#### [Problem]
Transcribe the material exactly. Images do not belong in the copy.

#### [Recorded information]

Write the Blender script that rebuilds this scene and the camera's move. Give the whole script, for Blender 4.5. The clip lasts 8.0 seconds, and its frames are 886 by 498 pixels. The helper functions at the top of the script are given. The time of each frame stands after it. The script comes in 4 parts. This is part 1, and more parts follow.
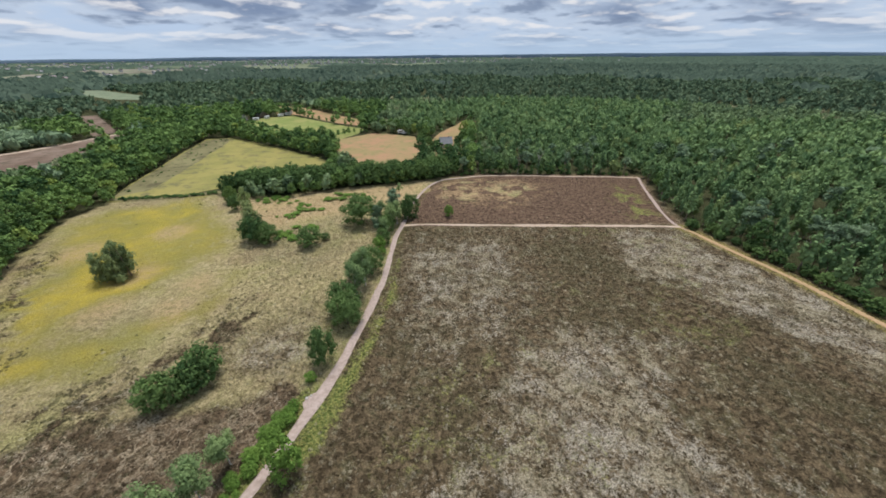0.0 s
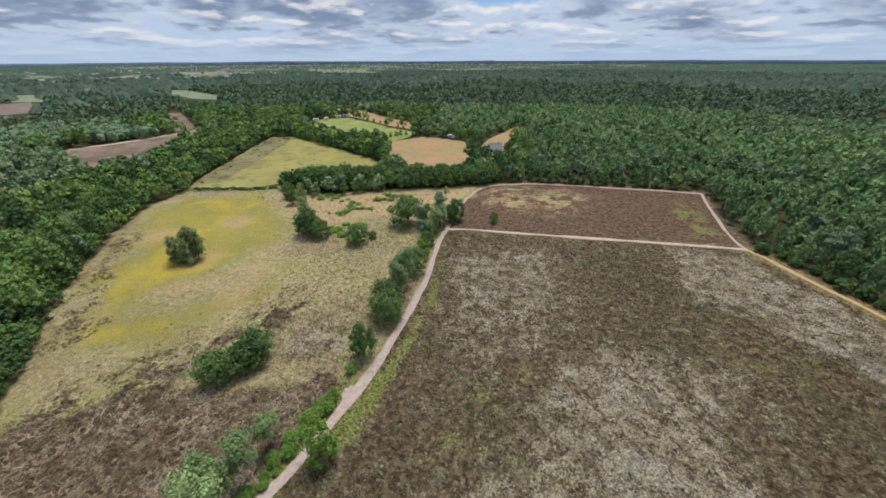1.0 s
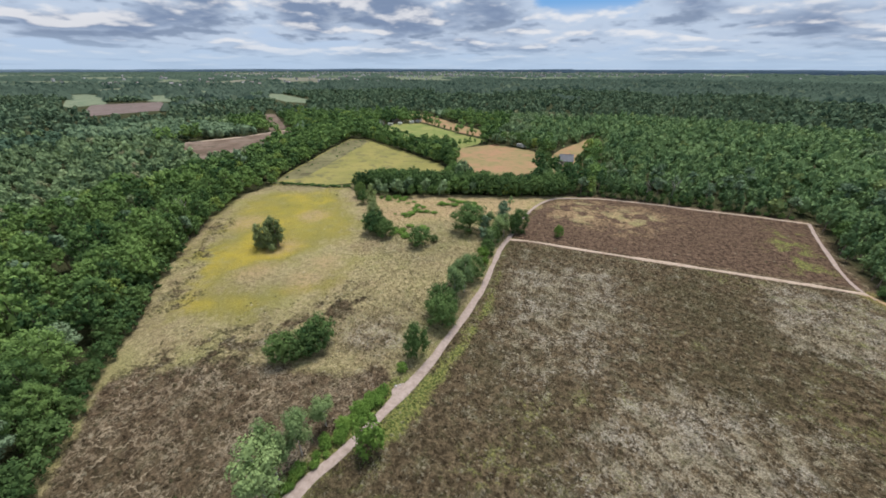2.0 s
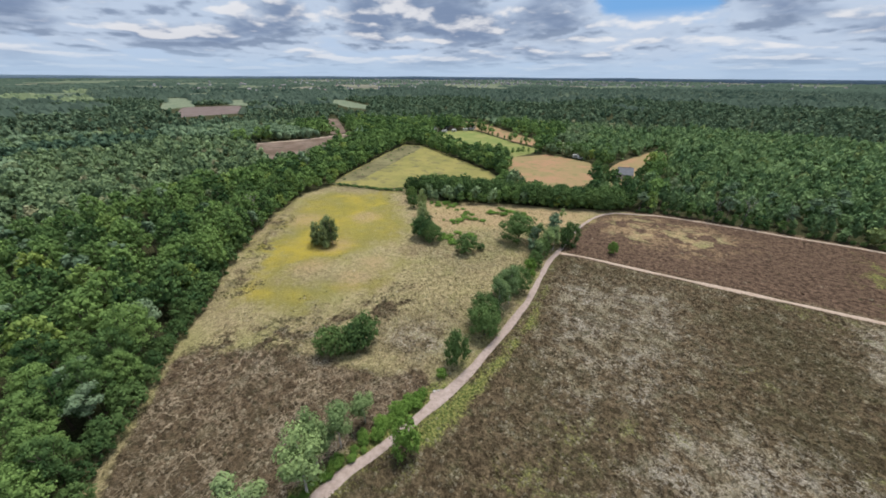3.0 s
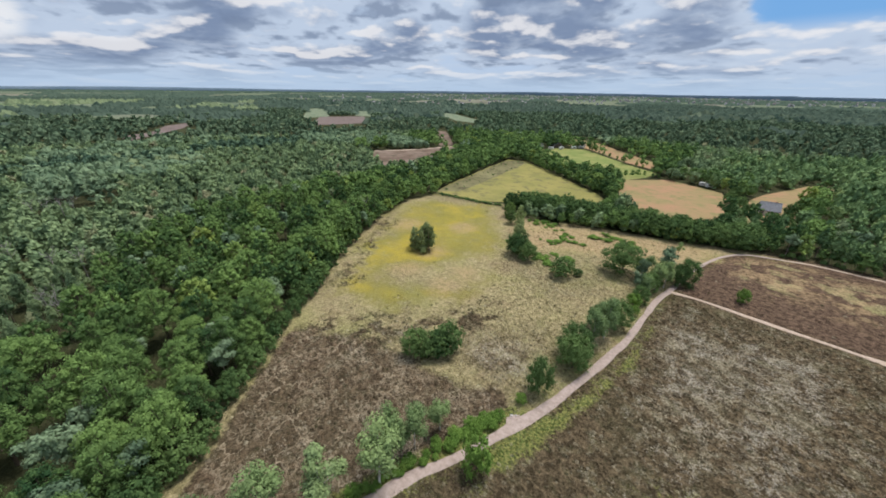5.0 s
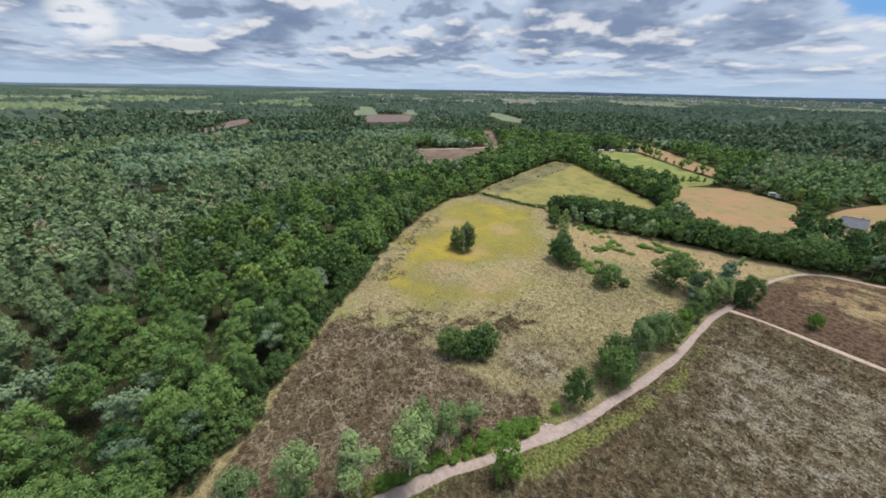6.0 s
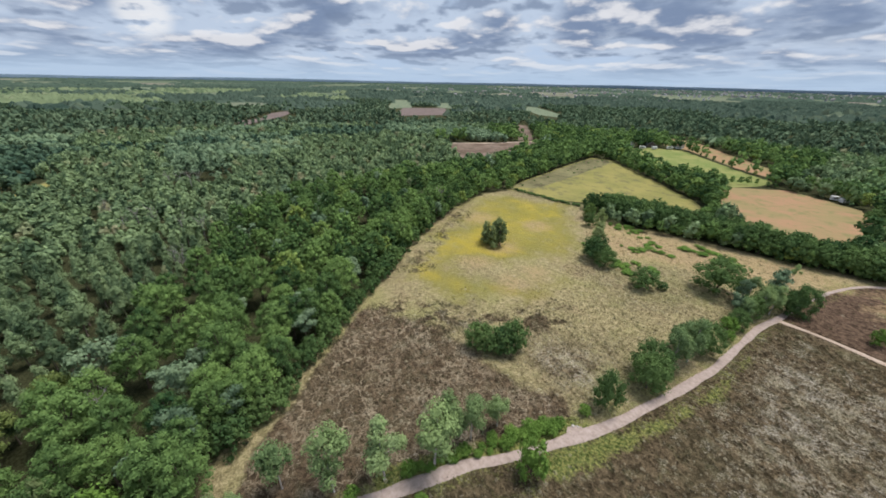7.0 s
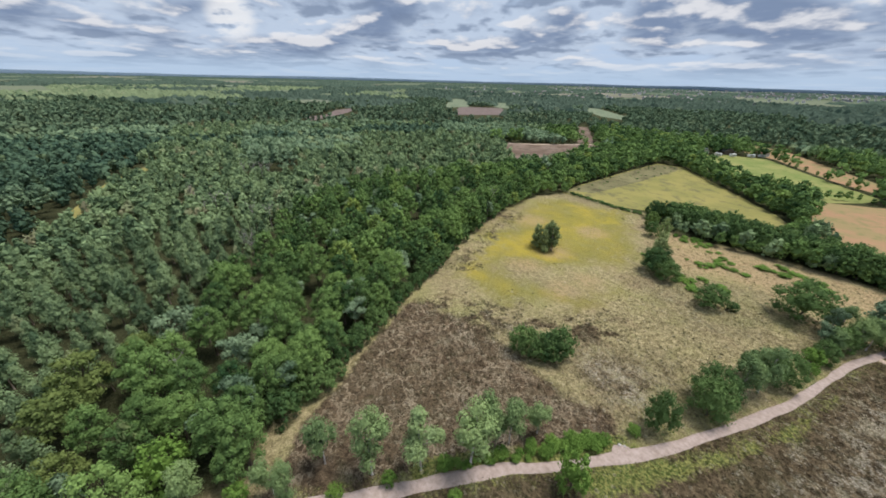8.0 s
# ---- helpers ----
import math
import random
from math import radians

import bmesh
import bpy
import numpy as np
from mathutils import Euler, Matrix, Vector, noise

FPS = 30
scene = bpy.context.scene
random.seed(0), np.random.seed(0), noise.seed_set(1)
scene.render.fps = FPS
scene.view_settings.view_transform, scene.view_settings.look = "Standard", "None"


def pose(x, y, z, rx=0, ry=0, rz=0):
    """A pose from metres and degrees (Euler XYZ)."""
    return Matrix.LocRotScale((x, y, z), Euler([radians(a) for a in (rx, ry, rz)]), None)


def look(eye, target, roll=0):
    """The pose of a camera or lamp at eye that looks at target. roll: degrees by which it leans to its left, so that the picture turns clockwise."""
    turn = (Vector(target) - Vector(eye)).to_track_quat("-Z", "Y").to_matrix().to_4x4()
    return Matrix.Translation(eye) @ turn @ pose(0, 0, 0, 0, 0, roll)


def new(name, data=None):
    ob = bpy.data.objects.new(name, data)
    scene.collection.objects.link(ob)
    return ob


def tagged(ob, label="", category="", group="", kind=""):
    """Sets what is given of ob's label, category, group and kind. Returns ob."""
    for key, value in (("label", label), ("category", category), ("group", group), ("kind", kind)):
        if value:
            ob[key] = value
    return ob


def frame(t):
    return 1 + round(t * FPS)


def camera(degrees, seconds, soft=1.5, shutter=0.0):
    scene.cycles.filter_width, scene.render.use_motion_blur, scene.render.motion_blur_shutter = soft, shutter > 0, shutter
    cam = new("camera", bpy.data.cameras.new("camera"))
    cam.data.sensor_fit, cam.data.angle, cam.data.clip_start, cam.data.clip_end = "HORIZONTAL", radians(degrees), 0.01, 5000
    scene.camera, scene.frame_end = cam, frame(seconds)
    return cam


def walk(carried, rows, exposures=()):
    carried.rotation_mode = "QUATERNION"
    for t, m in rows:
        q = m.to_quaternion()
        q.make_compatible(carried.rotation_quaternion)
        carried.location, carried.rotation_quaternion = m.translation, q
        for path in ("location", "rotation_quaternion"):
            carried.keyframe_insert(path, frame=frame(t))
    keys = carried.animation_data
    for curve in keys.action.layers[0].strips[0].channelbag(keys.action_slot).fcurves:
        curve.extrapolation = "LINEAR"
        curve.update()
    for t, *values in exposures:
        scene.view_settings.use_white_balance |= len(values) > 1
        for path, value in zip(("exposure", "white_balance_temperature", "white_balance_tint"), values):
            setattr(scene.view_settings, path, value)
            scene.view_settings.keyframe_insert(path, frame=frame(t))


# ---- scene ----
cam = camera(103.79, 8.0, 1.75)
PATH = [
    (0, look((-0.612, 0.274, 54.834), (-0.749, 43.840, 30.298), -0.53)),
    (0.5, look((-0.952, 0.179, 54.959), (-4.356, 43.795, 30.751), -0.34)),
    (1, look((-1.291, 0.074, 55.109), (-7.304, 43.541, 31.140), -0.18)),
    (1.5, look((-1.628, -0.041, 55.277), (-11.959, 42.657, 31.399), -0.01)),
    (2, look((-1.960, -0.168, 55.457), (-16.095, 41.825, 32.290), 0.15)),
    (2.2, look((-2.090, -0.223, 55.531), (-17.429, 41.506, 32.653), 0.24)),
    (3.3, look((-2.779, -0.569, 55.934), (-24.186, 38.651, 33.494), 0.46)),
    (3.5, look((-2.898, -0.640, 56.004), (-24.990, 38.163, 33.504), 0.49)),
    (4, look((-3.183, -0.833, 56.167), (-29.140, 36.180, 34.808), 0.67)),
    (4.5, look((-3.450, -1.046, 56.310), (-31.967, 34.300, 35.393), 0.83)),
    (4.7, look((-3.551, -1.137, 56.360), (-33.111, 33.359, 35.473), 0.85)),
    (5.8, look((-4.040, -1.704, 56.540), (-38.145, 28.235, 35.552), 1.02)),
    (6, look((-4.116, -1.821, 56.552), (-38.838, 27.343, 35.485), 1.17)),
    (6.5, look((-4.284, -2.130, 56.549), (-40.077, 25.271, 34.914), 1.21)),
    (7, look((-4.422, -2.467, 56.494), (-41.322, 23.227, 34.627), 1.20)),
    (7.5, look((-4.525, -2.834, 56.379), (-42.754, 20.774, 34.443), 1.30)),
    (8, look((-4.593, -3.233, 56.200), (-44.813, 16.665, 34.143), 1.48)),
]
walk(cam, PATH)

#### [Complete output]
Write the Blender script that rebuilds this scene and the camera's move. Give the whole script, for Blender 4.5. The clip lasts 8.0 seconds, and its frames are 886 by 498 pixels. The helper functions at the top of the script are given. The time of each frame stands after it. The script comes in 4 parts. This is part 1, and more parts follow.
0.0 s
1.0 s
2.0 s
3.0 s
5.0 s
6.0 s
7.0 s
8.0 s
# ---- helpers ----
import math
import random
from math import radians

import bmesh
import bpy
import numpy as np
from mathutils import Euler, Matrix, Vector, noise

FPS = 30
scene = bpy.context.scene
random.seed(0), np.random.seed(0), noise.seed_set(1)
scene.render.fps = FPS
scene.view_settings.view_transform, scene.view_settings.look = "Standard", "None"


def pose(x, y, z, rx=0, ry=0, rz=0):
    """A pose from metres and degrees (Euler XYZ)."""
    return Matrix.LocRotScale((x, y, z), Euler([radians(a) for a in (rx, ry, rz)]), None)


def look(eye, target, roll=0):
    """The pose of a camera or lamp at eye that looks at target. roll: degrees by which it leans to its left, so that the picture turns clockwise."""
    turn = (Vector(target) - Vector(eye)).to_track_quat("-Z", "Y").to_matrix().to_4x4()
    return Matrix.Translation(eye) @ turn @ pose(0, 0, 0, 0, 0, roll)


def new(name, data=None):
    ob = bpy.data.objects.new(name, data)
    scene.collection.objects.link(ob)
    return ob


def tagged(ob, label="", category="", group="", kind=""):
    """Sets what is given of ob's label, category, group and kind. Returns ob."""
    for key, value in (("label", label), ("category", category), ("group", group), ("kind", kind)):
        if value:
            ob[key] = value
    return ob


def frame(t):
    return 1 + round(t * FPS)


def camera(degrees, seconds, soft=1.5, shutter=0.0):
    scene.cycles.filter_width, scene.render.use_motion_blur, scene.render.motion_blur_shutter = soft, shutter > 0, shutter
    cam = new("camera", bpy.data.cameras.new("camera"))
    cam.data.sensor_fit, cam.data.angle, cam.data.clip_start, cam.data.clip_end = "HORIZONTAL", radians(degrees), 0.01, 5000
    scene.camera, scene.frame_end = cam, frame(seconds)
    return cam


def walk(carried, rows, exposures=()):
    carried.rotation_mode = "QUATERNION"
    for t, m in rows:
        q = m.to_quaternion()
        q.make_compatible(carried.rotation_quaternion)
        carried.location, carried.rotation_quaternion = m.translation, q
        for path in ("location", "rotation_quaternion"):
            carried.keyframe_insert(path, frame=frame(t))
    keys = carried.animation_data
    for curve in keys.action.layers[0].strips[0].channelbag(keys.action_slot).fcurves:
        curve.extrapolation = "LINEAR"
        curve.update()
    for t, *values in exposures:
        scene.view_settings.use_white_balance |= len(values) > 1
        for path, value in zip(("exposure", "white_balance_temperature", "white_balance_tint"), values):
            setattr(scene.view_settings, path, value)
            scene.view_settings.keyframe_insert(path, frame=frame(t))


# ---- scene ----
cam = camera(103.79, 8.0, 1.75)
PATH = [
    (0, look((-0.612, 0.274, 54.834), (-0.749, 43.840, 30.298), -0.53)),
    (0.5, look((-0.952, 0.179, 54.959), (-4.356, 43.795, 30.751), -0.34)),
    (1, look((-1.291, 0.074, 55.109), (-7.304, 43.541, 31.140), -0.18)),
    (1.5, look((-1.628, -0.041, 55.277), (-11.959, 42.657, 31.399), -0.01)),
    (2, look((-1.960, -0.168, 55.457), (-16.095, 41.825, 32.290), 0.15)),
    (2.2, look((-2.090, -0.223, 55.531), (-17.429, 41.506, 32.653), 0.24)),
    (3.3, look((-2.779, -0.569, 55.934), (-24.186, 38.651, 33.494), 0.46)),
    (3.5, look((-2.898, -0.640, 56.004), (-24.990, 38.163, 33.504), 0.49)),
    (4, look((-3.183, -0.833, 56.167), (-29.140, 36.180, 34.808), 0.67)),
    (4.5, look((-3.450, -1.046, 56.310), (-31.967, 34.300, 35.393), 0.83)),
    (4.7, look((-3.551, -1.137, 56.360), (-33.111, 33.359, 35.473), 0.85)),
    (5.8, look((-4.040, -1.704, 56.540), (-38.145, 28.235, 35.552), 1.02)),
    (6, look((-4.116, -1.821, 56.552), (-38.838, 27.343, 35.485), 1.17)),
    (6.5, look((-4.284, -2.130, 56.549), (-40.077, 25.271, 34.914), 1.21)),
    (7, look((-4.422, -2.467, 56.494), (-41.322, 23.227, 34.627), 1.20)),
    (7.5, look((-4.525, -2.834, 56.379), (-42.754, 20.774, 34.443), 1.30)),
    (8, look((-4.593, -3.233, 56.200), (-44.813, 16.665, 34.143), 1.48)),
]
walk(cam, PATH)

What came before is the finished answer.